Enfin, j’ai collaboré avec le graphiste Jesse Giffin (mon frère aîné) pour l’affiche. Cette collaboration interdisciplinaire a été la cerise sur le gâteau, et la merveilleuse affiche qu’il a créée est la représentation ultime du film, qui permettra de le commercialiser et, espérons-le, d’attirer les spectateurs. Au bout du compte, c’est un travail d’équipe. Le film n’aurait pas pu voir le jour sans l’incroyable équipe de tournage, et nous avons tous été en mesure de mettre une petite partie de nous-mêmes dans ce travail.

L’art est important pour comprendre notre vie et le monde qui nous entoure. Il nous permet de réfléchir et de guérir, d’établir des liens et de nous rapprocher les uns des autres. Plus important encore, je pense qu’il élargit notre esprit et qu’il développe la compassion et la communauté.

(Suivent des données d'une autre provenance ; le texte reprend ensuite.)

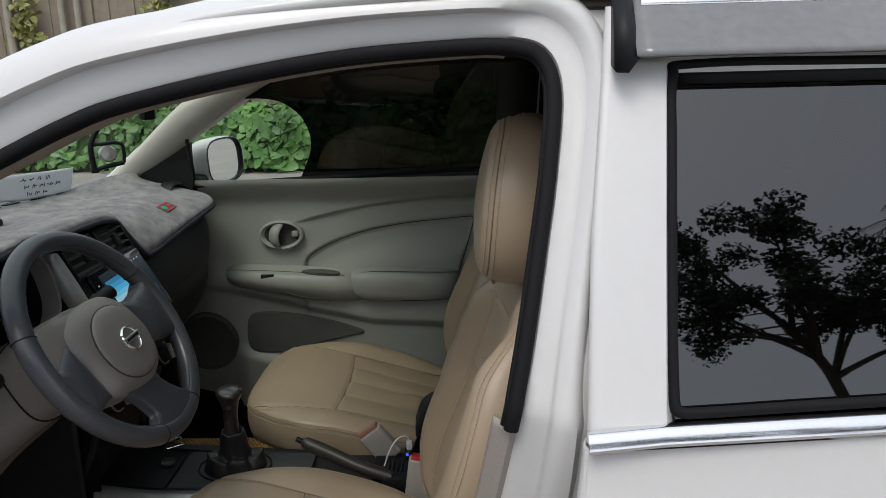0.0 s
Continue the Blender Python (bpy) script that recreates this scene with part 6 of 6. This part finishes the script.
vines = part("vine_bank", leaves(24000, vine_place, 0.145, 11, 0.42), LEAF)
tagged(vines, "dense bank of bright green creeper leaves along the yard", "creeper", kind="stuff")
# unseen filler core: near-black green closes the gaps behind the leaves
bank = part("vine_bank_core", grid_mesh(surf([[(x, y, z) for y, z in ((9.25, GROUND), (9.4, GROUND + 0.32), (9.55, GROUND + 0.52), (10.3, GROUND + 0.52))] for x in (-19, -6, 7)], 10, 10)), mat("dark_green_fill", (0.014, 0.026, 0.008), 0.95, vary=0.4, scale=4))
tagged(bank, "near-black green filler bank behind the creeper leaves", "bank", kind="structure")
fence = thing("fence", "weathered brown board fence behind the creepers", "fence", (-6, 10.4, GROUND))
rnd = random.Random(21)
planks = [box_mesh(0.136, 0.025, 3.4, 0.004, 1, pose(0, 0, 1.7, 0, a, 0)) for a in (-0.4, 0.0, 0.5)]
for pl_ in planks:
    pl_.materials.append(WOOD)
for i in range(210):
    b = new("board", planks[rnd.randrange(3)])
    b.parent = fence
    b.location = (-13 + i * 0.126, rnd.gauss(0, 0.008), rnd.gauss(0, 0.03))
part("fence_rail", box_mesh(26, 0.06, 0.09, 0.005, m=pose(0, 0.05, 1.0)), WOOD, fence)
part("fence_rail", box_mesh(26, 0.06, 0.09, 0.005, m=pose(0, 0.05, 2.4)), WOOD, fence)


# bare poles against the fence, and yellowing creepers that climb it
for px, pr in ((-9.17, 0.085), (-6.26, 0.07), (-5.47, 0.055), (-5.24, 0.05)):
    pole = thing("pole", "pale bare wooden pole standing against the board fence", "pole", (px, 10.27, GROUND), "poles at the fence")
    part("shaft", tube_mesh(spline([(0, 0, 0), (0.02, 0.01, 0.9), (-0.015, 0.02, 1.9), (0.03, 0.02, 3.2)], 14), np.linspace(pr, pr * 0.8, 14), 10), POLE, pole)
for cx, half, z0, z1, n in ((-7.25, 0.42, 0.5, 2.5, 620), (-5.85, 0.30, 0.6, 2.3, 340), (-4.0, 0.35, 0.6, 2.6, 320)):
    def climb_place(r):
        k = r.random()
        mid = cx + 0.22 * math.sin(k * 5.0 + cx)
        return Vector((mid + r.gauss(0, half * 0.55) * (1.1 - 0.5 * k), 10.30 - abs(r.gauss(0, 0.06)), z0 + (z1 - z0) * k)), (0, -0.9, 0.35)
    climber = thing("climbing_creeper", "yellowing green creeper climbing the board fence", "creeper", (cx, 10.36, GROUND), "creepers on the fence")
    foliage = leaves(n, climb_place, 0.095, int(-cx * 100), 0.5)
    foliage.transform(Matrix.Translation((-cx, -10.36, -GROUND)))
    part("foliage", foliage, LEAFLIME, climber)
    part("stem", tube_mesh(spline([(0, 0, 0), (0.22 * math.sin(1.2 + cx), -0.01, 0.9), (0.22 * math.sin(3.5 + cx), 0.0, 1.6), (0.22 * math.sin(5 + cx), 0.0, z1 - GROUND)], 20), np.linspace(0.018, 0.006, 20), 7), BARK, climber)


def tree(at, height, spread, seed, lean=0.0):
    r = random.Random(seed)
    t = thing("tree", "broad-crowned dark green tree across the yard", "tree", at, "trees across the yard")
    limbs, tips = [], []
    trunk = spline([(0, 0, 0), (lean * 0.15, 0.05, height * 0.2), (lean * 0.6, 0.0, height * 0.42), (lean * 1.35, 0.05, height * 0.58)], 14)
    limbs.append(tube_mesh(trunk, np.linspace(height * 0.0125, height * 0.009, 14), 10))
    for i in range(14):
        a = i * 2.4 + r.random()
        s = trunk[min(13, 9 + i % 5)]
        up = r.uniform(0.0, 1.0)
        ln = spread * r.uniform(0.75, 1.0) * math.sqrt(1 - 0.75 * up * up)
        e = s + np.array((math.cos(a) * ln, math.sin(a) * ln, height * (0.055 + 0.30 * up)))
        mid = (s + e) / 2 + np.array((0, 0, height * r.uniform(-0.02, 0.04)))
        path = spline([tuple(s), tuple(mid), tuple(e)], 10)
        limbs.append(tube_mesh(path, np.linspace(height * 0.0065, height * 0.002, 10), 7))
        tips += [path[7], path[9]]
        for j in range(3):
            b0 = path[4 + 2 * j if j < 3 else 8]
            e2 = b0 + np.array((r.gauss(0, 1), r.gauss(0, 1), r.uniform(-0.1, 0.8))) * spread * 0.24
            limbs.append(tube_mesh([tuple(b0), tuple((b0 + e2) / 2 + np.array((0, 0, 0.05))), tuple(e2)], [height * 0.003, height * 0.0022, height * 0.0012], 5))
            tips.append(e2)
    part("trunk", join(limbs), BARK, t, "dark forked trunk and limbs")
    def place(q):
        c = tips[q.randrange(len(tips))]
        d = Vector((q.gauss(0, 1), q.gauss(0, 1), q.gauss(0, 0.62))).normalized() * spread * 0.15 * q.random() ** 0.45
        return Vector(c) + d + Vector((0, 0, spread * 0.03)), (d.x, d.y, 0.5)
    cr = part("crown", leaves(15000, place, height * 0.0105, seed + 5), LEAFDARK, t, "clumped dark leaves with gaps", smooth=False)
    return t

for at, h, sp_, sd, ln in TREES:
    tree((at[0], at[1], GROUND), h, sp_, sd, ln)
palm = thing("palm", "palm with long feathered fronds across the yard", "palm", (PALM[0], PALM[1], GROUND), "trees across the yard")
part("trunk", tube_mesh(spline([(0, 0, 0), (0.1, 0.1, PALM[2] * 0.5), (0.0, 0.0, PALM[2])], 14), np.linspace(0.2, 0.14, 14), 10), BARK, palm)
rnd = random.Random(9)
for i in range(14):
    a, up = i * 2 * math.pi / 14 + rnd.random() * 0.2, rnd.uniform(0.1, 0.9)
    stem = spline([(0, 0, PALM[2]), (math.cos(a) * 1.0, math.sin(a) * 1.0, PALM[2] + up), (math.cos(a) * 2.3, math.sin(a) * 2.3, PALM[2] + up * 0.6 - 0.5)], 26)
    ms = [tube_mesh(stem, np.linspace(0.03, 0.008, 26), 5)]
    side_ = np.array((-math.sin(a), math.cos(a), 0))
    vs, fs = [], []
    for k in range(4, 26):
        for sg in (-1, 1):
            b0 = stem[k]
            tip = b0 + sg * side_ * 0.55 * math.sin(math.pi * (k + 3) / 30) + (stem[min(25, k + 1)] - stem[k - 1]) * 1.5 + np.array((0, 0, -0.18))
            o = len(vs)
            vs += [b0 - (stem[k] - stem[k - 1]) * 0.2, b0 + (stem[k] - stem[k - 1]) * 0.2, tip]
            fs.append((o, o + 1, o + 2))
    ms.append(mesh_of(vs, fs))
    part("frond", join(ms), LEAFDARK, palm, smooth=False)


# low bushes added on the far side of the yard, also blocking low sky light
def bush_place(r):
    x = r.uniform(-26, 30)
    h = 2.1 + 0.7 * math.sin(x * 0.5) + 0.4 * math.sin(x * 1.3 + 2)
    z = r.random() ** 0.7 * h
    return Vector((x, -17.5 - 0.6 * z / h + r.gauss(0, 0.3), GROUND + z)), (0, 0.7, 0.6)


bushes = part("far_bushes", leaves(16000, bush_place, 0.36, 23, 0.6), LEAFDARK, smooth=False)
tagged(bushes, "dark bushes along the far side of the yard", "bushes", kind="stuff")
slope_ = part("far_bank", grid_mesh(surf([[(x, y, GROUND + z * (1 + 0.2 * math.sin(x * 0.5))) for y, z in ((-17.4, -0.02), (-17.9, 1.1), (-18.4, 1.7), (-22, 1.8))] for x in (-26, -12, 2, 16, 30)], 30, 8)), mat("far_undergrowth", (0.016, 0.026, 0.010), 0.95, vary=0.4, scale=1))
tagged(slope_, "dark overgrown bank behind the far bushes", "bank", kind="structure")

Je pense que le Nouveau-Brunswick pourrait avoir besoin de ces choses comme n’importe où ailleurs, surtout en ces temps difficiles et tumultueux. Nous pouvons nous unir pour créer au lieu de détruire.

Je crois que le plus grand défi pour les artistes du Nouveau-Brunswick est de se démarquer des grandes industries de Toronto et de Vancouver, mais je pense aussi que c’est notre plus grand avantage. Nous sommes un groupe d’artistes petit mais puissant, et cet esprit d’indépendance farouche nous permet de repousser les limites de nos formes d’art au-delà de ce qui est possible ailleurs. Je suis très enthousiaste à l’égard de ce qui se passe au Nouveau-Brunswick, surtout dans le domaine du cinéma.

Actuellement, j’ai quelques scripts en cours de développement, mais je travaille surtout à la distribution de Cicerone. Je suis très enthousiaste à l’idée de le projeter dans des festivals et, je l’espère, de voyager avec lui. Je travaille également à l’étalonnage du long métrage de Ry O’Toole, Further than the Eye can See, et je suis très enthousiaste quant au look que nous avons créé. Je suis particulièrement enthousiaste à l’idée de la texture poppy que nous avons conçue !


Ty Giffin est un cinéaste basé à Fredericton, au Nouveau-Brunswick. Il travaille comme vidéographe aux Services médiatiques de UNB. Il a deux chats et une compagne, lesquels il adore.